John Malkovich bei den Ruhrfestspielen
Recklinghausen (dpa) - Hollywood-Star John Malkovich hat in Recklinghausen die traditionsreichen Ruhrfestspiele eröffnet. Mit Ovationen feierte das mit viel Prominenz besetzte Publikum im ausverkauften Festspielhaus die Deutschlandpremiere des Musiktheaterprojekts „The Giacomo Variations“.
Der 57-jährige Malkovich verkörpert in dem im Januar in Wien uraufgeführten Stück den greisen Giacomo Casanova, der auf sein bewegtes Leben zurückblickt. Die lose gewebte Handlung spielt auf Schloss Dux im heutigen Tschechien. Dort fand der einstige Frauenheld - er starb 1798 - im Alter als Bibliothekar Unterschlupf. Geplagt von der Mühsal des Alters schreibt er an seinen Memoiren.

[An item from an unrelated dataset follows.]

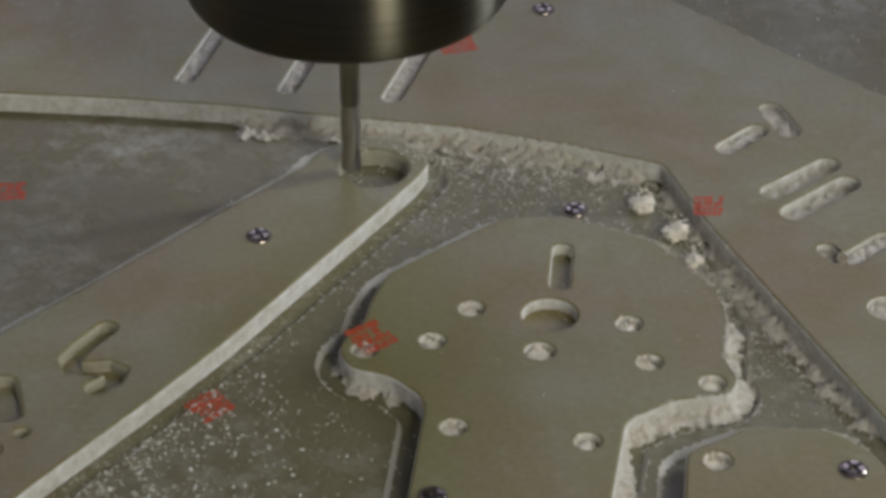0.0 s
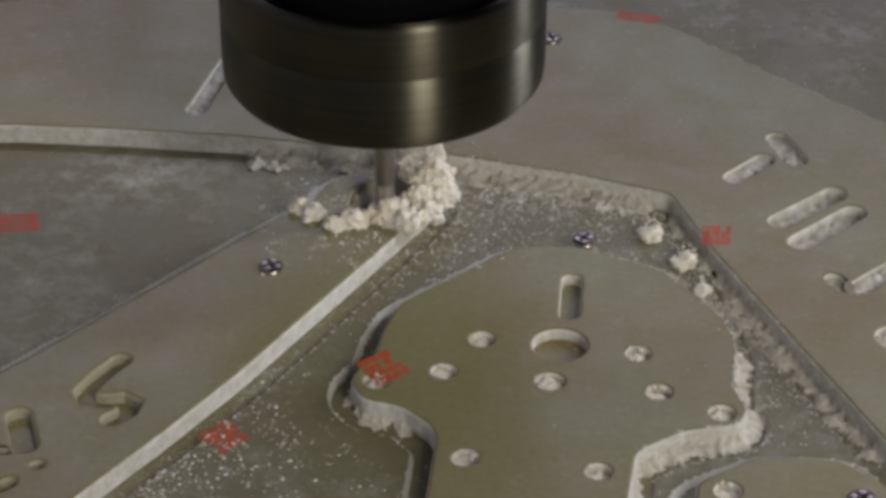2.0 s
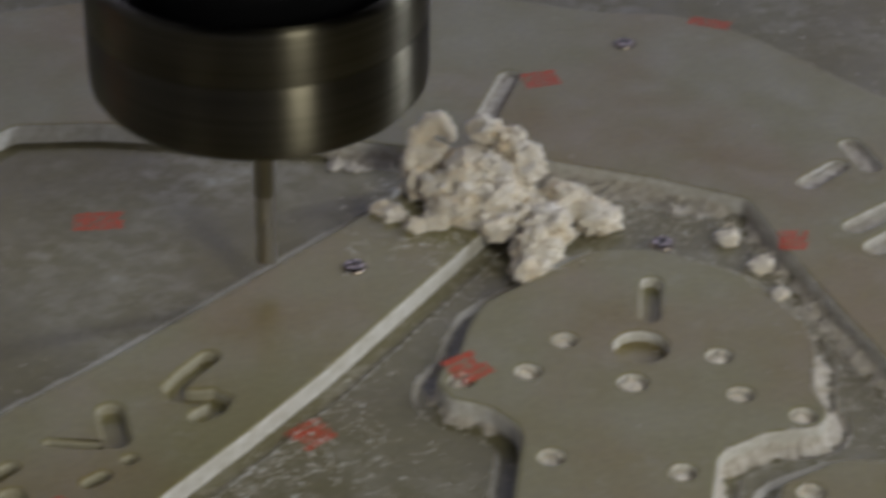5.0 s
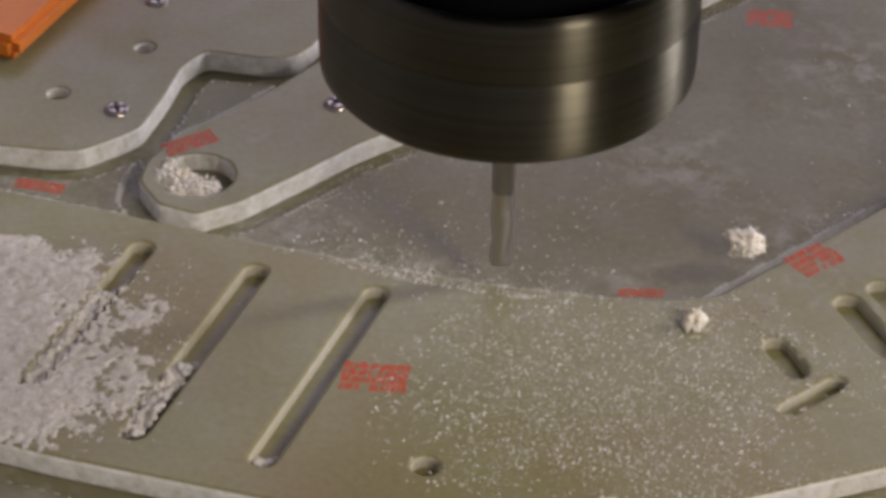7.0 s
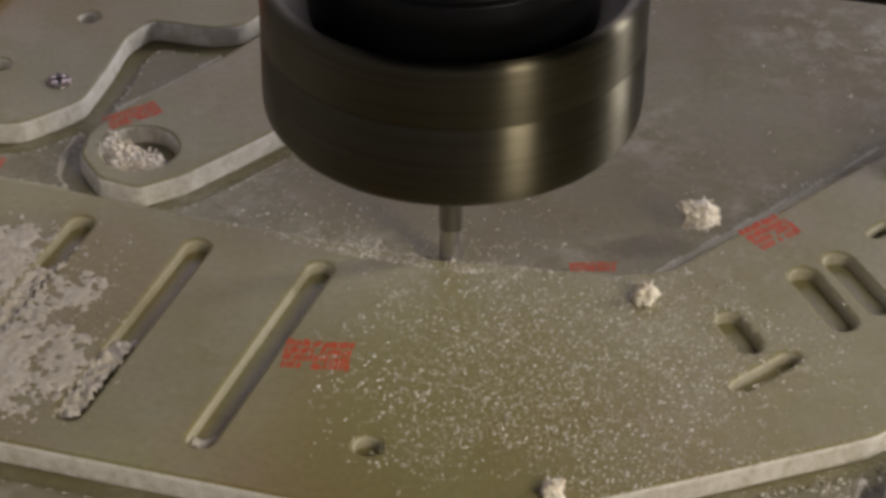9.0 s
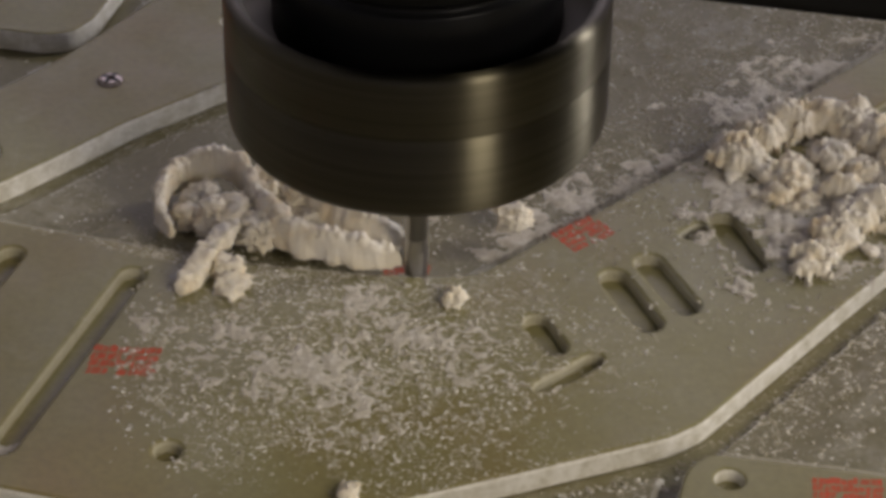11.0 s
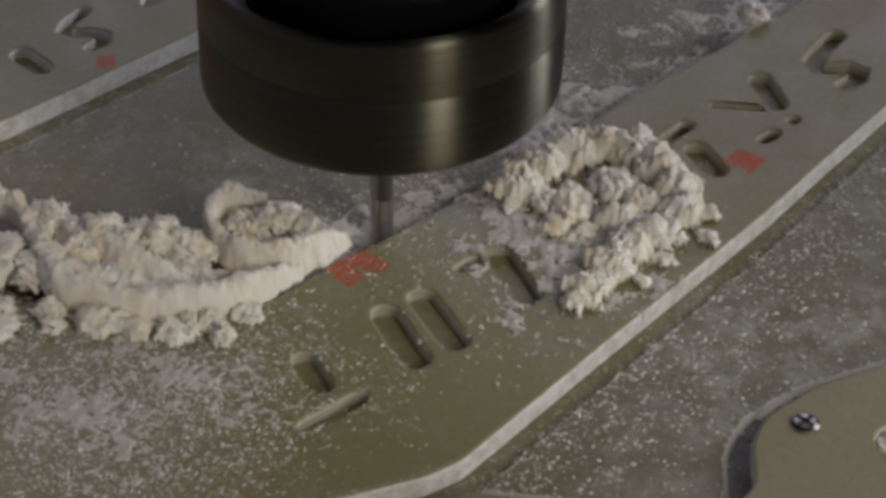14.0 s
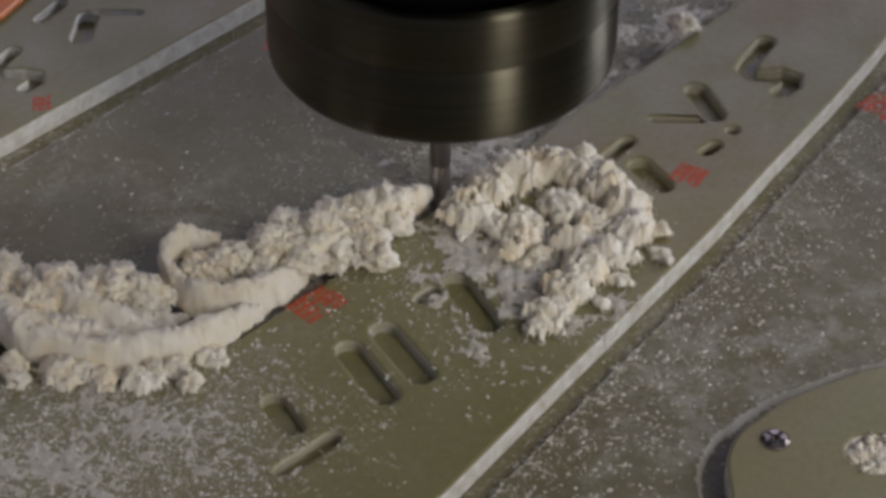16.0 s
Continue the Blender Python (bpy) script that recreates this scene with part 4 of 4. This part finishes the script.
    jobs = [
        (ribbon("curled_shaving", [(7.5, 3.0, 2.0), (6.0, 9.0, 2.6), (1.5, 11.5, 2.6), (-3.5, 9.0, 2.0), (-5.0, 3.5, 1.0), (-3.0, -2.5, 1.5)], 5.2, 1.6, edge, 1), 8.9, 9.8),
        (ribbon("curled_shaving", [(5.5, -1.5, 2.2), (2.5, -6.0, 2.0), (0.5, -10.5, 1.2), (-1.2, -14.0, 0.8)], 2.4, 2.8, edge, 2), 9.2, 10.0),
        (ribbon("curled_shaving", [(6.5, 6.5, 3.0), (9.0, 1.0, 2.4), (12.5, -3.5, 1.8), (17.0, -5.0, 1.4), (22.0, -6.0, 1.0), (26.6, -6.6, 0.2)], 4.4, 2.2, edge, 3, 0.3), 9.8, 10.5),
        (ribbon("curled_shaving", [(14.0, 6.5, 3.0), (16.0, 2.0, 2.8), (20.0, -1.6, 2.2), (25.0, -4.2, 1.4), (29.6, -6.0, 0.3)], 5.0, 2.2, edge, 7, 0.35), 10.2, 11.0),
        (clump("chip_clump", [(3.5, 1.0, 1.2, 2.6), (8.0, -1.0, 1.0, 2.4), (0.0, 5.0, 0.0, 2.6)], "crumbled cream chips in the cut", 101, 18), 9.0, 10.0),
        (clump("chip_clump", [(9.5, 8.0, 0.8, 2.6), (12.5, 5.0, 0.6, 2.4), (15.0, 1.0, 0.4, 2.2), (18.5, -2.0, 0.2, 1.8)], "crumbled cream chips in the cut", 102, 18), 9.6, 10.5),
        (clump("chip_tongue", [(4.5, -9.5, 0.8, 1.8), (5.2, -12.5, 0.6, 1.6)], "white chip tongue lying over the rim", 103, 16), 9.8, 10.8),
        (clump("chip_tongue", [(11.0, -9.5, 0.7, 1.5), (11.6, -11.8, 0.5, 1.2)], "white chip tongue lying over the rim", 104, 16), 10.8, 11.6),
        (clump("chip_tongue", [(17.0, -10.8, 0.7, 1.7), (19.6, -11.0, 0.6, 1.5)], "white chip tongue lying over the rim", 105, 16), 11.2, 12.0),
        (clump("chip_tongue", [(28.5, -12.6, 0.5, 1.4), (31.0, -12.0, 0.5, 1.3)], "white chip tongue lying over the rim", 106, 16), 12.0, 12.8),
        (ribbon("curled_shaving", [(9.4, 4.0, 3.6), (9.0, -0.5, 2.6), (12.0, -5.6, 2.0), (18.0, -8.8, 1.8), (25.0, -10.2, 1.8), (33.0, -8.4, 1.8), (39.0, -4.6, 1.4), (42.8, -1.0, 0.4)], 4.8, 2.0, edge, 4, 0.25), 11.0, 12.3),
        (clump("chip_clump", [(13.5, 1.0, 1.6, 2.4), (17.0, 3.5, 2.2, 2.6), (20.5, 2.5, 2.0, 2.6), (19.0, -2.5, 0.6, 2.2)], "crumbled cream chips in the cut", 107, 20), 10.9, 11.7),
        (clump("chip_clump", [(24.0, 3.0, 2.0, 2.6), (27.5, 2.0, 1.8, 2.4), (24.0, -3.0, 0.2, 2.0), (29.5, -2.5, 0.2, 2.2)], "crumbled cream chips in the cut", 108, 20), 11.6, 12.3),
        (ribbon("curled_shaving", [(36.5, 0.5, 1.0), (32.0, 3.0, 2.0), (30.6, 7.5, 3.0), (33.5, 11.0, 3.4), (38.0, 10.5, 3.0)], 4.4, 1.5, edge, 5), 13.0, 13.8),
        (ribbon("curled_shaving", [(31.0, 4.4, 2.4), (34.5, -0.4, 2.2), (40.5, -0.8, 2.0), (45.0, 2.0, 1.4), (48.5, 5.4, 0.4)], 4.8, 1.8, edge, 6, 0.3), 13.1, 13.9),
        (clump("chip_clump", [(35.5, 6.5, 1.4, 2.2), (39.5, 8.0, 1.6, 2.4), (43.0, 6.0, 1.0, 2.2)], "crumbled cream chips in the cut", 109, 20), 13.3, 14.0),
        (clump("chip_clump", [(44.5, 9.5, 2.2, 2.6), (47.5, 12.5, 2.0, 2.6), (48.5, 7.5, 1.4, 2.4)], "crumbled cream chips in the cut", 110, 20), 13.7, 14.4),
        (clump("chip_clump", [(51.0, 11.5, 1.8, 2.6), (53.5, 15.0, 1.4, 2.6), (53.0, 9.0, 1.0, 2.0)], "crumbled cream chips in the cut", 111, 20), 14.1, 14.9),
        (clump("chip_clump", [(57.0, 16.5, 1.6, 2.4), (60.5, 19.4, 1.4, 2.2), (57.0, 11.0, 1.4, 2.2), (58.5, 7.6, 0.8, 1.8), (61.5, 15.0, 1.0, 1.8)], "crumbled cream chips in the cut", 112, 20), 14.9, 15.6),
    ]
    jobs += [
        (ribbon("curled_shaving", [(45.5, 3.6, 1.4), (50.0, 7.4, 1.8), (55.0, 11.4, 1.4), (59.6, 15.2, 0.4)], 4.2, 1.8, edge, 10, 0.3), 14.1, 14.9),
        (ribbon("curled_shaving", [(56.5, 12.4, 1.2), (60.0, 15.6, 1.6), (64.0, 19.0, 1.2), (67.0, 22.0, 0.3)], 3.6, 1.7, edge, 11, 0.3), 15.2, 15.9)]
    rubble = "crumbled cream-white chips piled behind the shavings"
    jobs += [
        (mound("chip_pile", [(12.0, 2.0, 0.8, 2.4), (16.0, 3.0, 1.4, 2.6), (21.0, 2.5, 1.4, 2.6), (17.0, -3.0, 0.3, 2.4), (22.5, -4.0, 0.2, 2.2), (26.0, -1.0, 0.6, 2.4), (29.5, 1.5, 0.8, 2.0)], rubble, 91), 11.2, 12.2),
        (mound("chip_pile", [(44.0, 8.0, 1.2, 2.2), (48.0, 11.5, 1.4, 2.4), (52.0, 13.0, 1.2, 2.2), (55.0, 12.0, 1.0, 2.2), (56.0, 8.0, 0.6, 1.6), (52.5, 7.5, 0.4, 1.6), (59.5, 16.0, 0.8, 2.0)], rubble, 95), 14.3, 15.4),
        (mound("chip_pile", [(17.0, -12.5, 0.2, 1.6), (22.0, -13.5, 0.2, 1.8), (27.0, -13.5, 0.2, 1.8), (32.0, -12.0, 0.1, 1.6), (36.0, -9.5, 0.1, 1.4)], "loose white chips fallen in front of the shaving", 99), 11.8, 12.8)]
    for ob, t0, t1 in jobs:
        rise(ob, t0, t1)

    rise(clump("dust_crumb", [(109.4, 59.6, 0.9, 1.6)], "single white crumb of packed dust", 33, 6), 8.5, 9.6)
    # dust flung over the pocket floor and the rim while the edge is cut
    veil = [
        dust("flung_dust", 60000, scatter(38, 136, 4, 92, 10.0, -0.15, 7.0, -DEPTH), "white dust flung over the pocket floor", 7, 0.06, 0.34),
        dust("flung_dust", 60000, scatter(-8, 46, -46, -4, 8.0, -0.05, 8.0, 0.0), "white dust flung over the bracket rim", 8, 0.06, 0.52),
        dust("flung_dust", 26000, scatter(40, 98, -26, 34, 8.0, -0.12, 9.0, 0.0), "white dust flung round the engraved letters", 9, 0.06, 0.46)]
    veil.append(felt("matted_dust", -12, 46, -48, -6, oval(-10, 44, -46, -6, -0.25), 0.28, "clotted white dust flung over the bracket rim", 71, 0.2, MAT_FELT, 0.0))
    veil.append(felt("matted_dust", 36, 100, -24, 30, oval(56, 98, -14, 24, 0.0), 0.4, "clotted white dust round the heap on the arm", 72, 0.22, MAT_FELT, 0.0))
    veil.append(bank("powder_bank", [(36.2, -8.8), (48.5, 1.8), (65.4, 16.6), (88.9, 39.2), (108.0, 56.0), (126.6, 74.0)], 24.0, 0.5, "white dust blown over the pocket floor by the arm", 73, 0.36))
    veil.append(dust("flung_dust", 70000, along([(36.2, -8.8), (65.4, 16.6), (88.9, 39.2), (108.0, 56.0), (126.6, 74.0), (140.0, 87.0)], 11.0, 8.0, 0.0, True), "white dust blown over the pocket beside the arm", 48, 0.08, 0.46))
    spray = dust("flung_dust", 16000, scatter(140, 178, 74, 110, 6.0, -0.15, 10.0), "white dust flung round the bored hole", 10, 0.06, 0.46)
    walk(spray, [(0.0, Matrix.Translation((0, 0, -0.006))), (0.2, Matrix.Translation((0, 0, -0.006))), (1.0, Matrix.Translation((0, 0, 0))), (16.0, Matrix.Translation((0, 0, 0)))])
    for ob in veil:
        down, up = Matrix.Translation((0, 0, -0.006)), Matrix.Translation((0, 0, 0))
        walk(ob, [(0.0, down), (8.3, down), (10.2, up), (16.0, up)])


motions()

Drei riesige Reifröcke, sogenannte Krinolinen, sind auf der Bühne aufgebaut. Unter einer Krinoline steht ein herrschaftliches Bett, unter der zweiten Casanovas Schreibtisch, die dritte dient als Verschlag für Requisiten und als Versteck. In der Rahmenhandlung besucht den alten Casanova auf Schloss Dux die Schriftstellerin Elisa von Recke, die angeblich ein Buch über ihn schreiben will. Man kommt ins Gespräch. In Rückblenden - mit häufig schwer nachvollziehbaren Sprüngen - rollt Casanova sein abenteuerliches Leben auf: seine zahllosen Eroberungen, seine Fluchten, seine Duelle.
Das Konzept für den zwischen Theater, Oper und Musical wechselnden Abend stammt von Regisseur Michael Sturminger und dem Musikalischen Leiter Martin Haselböck. Die Texte basieren auf Casanovas unvollendeten Memoiren. Die Musik ist ein Pasticcio aus Mozarts „Le nozze di Figaro“, „Così fan tutte“ und „Don Giovanni“ - den drei Opern nach Texten (Libretti) von Lorenzo da Ponte.
Nur vier Protagonisten teilen sich die Bühne, eigentlich sind es sogar nur zwei: Casanova und sein jeweiliges, meist weibliches Gegenüber. Beide aber muss es im Konzept dieses Musiktheaters zweimal geben, nämlich in jeweils einer Schauspieler- und einer Sängerausgabe. John Malkovich steht als Partnerin die litauische Schauspielerin Ingeborga Dapkunaite gegenüber, sein Bariton-Alter-Ego ist Andrei Bondarenko. Und die Sopranistin Sophie Klußmann leiht den Mozart'schen Arien und Ensembles ihre leicht flirrende Stimme.
Im Durcheinander der Rollen und fliegenden Wechsel kommen natürlich auch die Zuständigkeiten in Fluss, so dass die Sänger sprechen und die Schauspieler auch singen müssen. Malkovich tut dies zwar mit blecherner Stimme, aber größter Glaubwürdigkeit. Die Misstöne nimmt man ihm nicht übel. Wie überhaupt der Hollywood-Star seinem Nimbus alle Ehre macht und schillernd zwischen Held und Schurke eine unwiderstehliche Aura entwickelt. Malkovichs Bühnenpräsenz ist zwingend, sein Esprit sprühend und seine Diktion von glasklarer Schärfe.
So gelingt es ihm, die durch zu lange und oft überflüssige Musik-Einlagen durchhängende Spannung immer wieder aufzuladen. Die Schwächen dieses etwas betulichen Kostümtheaters kann freilich auch er nicht zur Gänze auffangen. Am Schluss verabschiedet Malkovich sich mit Don GiovanNis Ständchen „Deh, vieni alla finestra“. Die erste Strophe singt er allein, die zweite - immer leiser werdend - gemeinsam mit seinem Bariton-Double Bondarenko. Dann geht das Licht aus.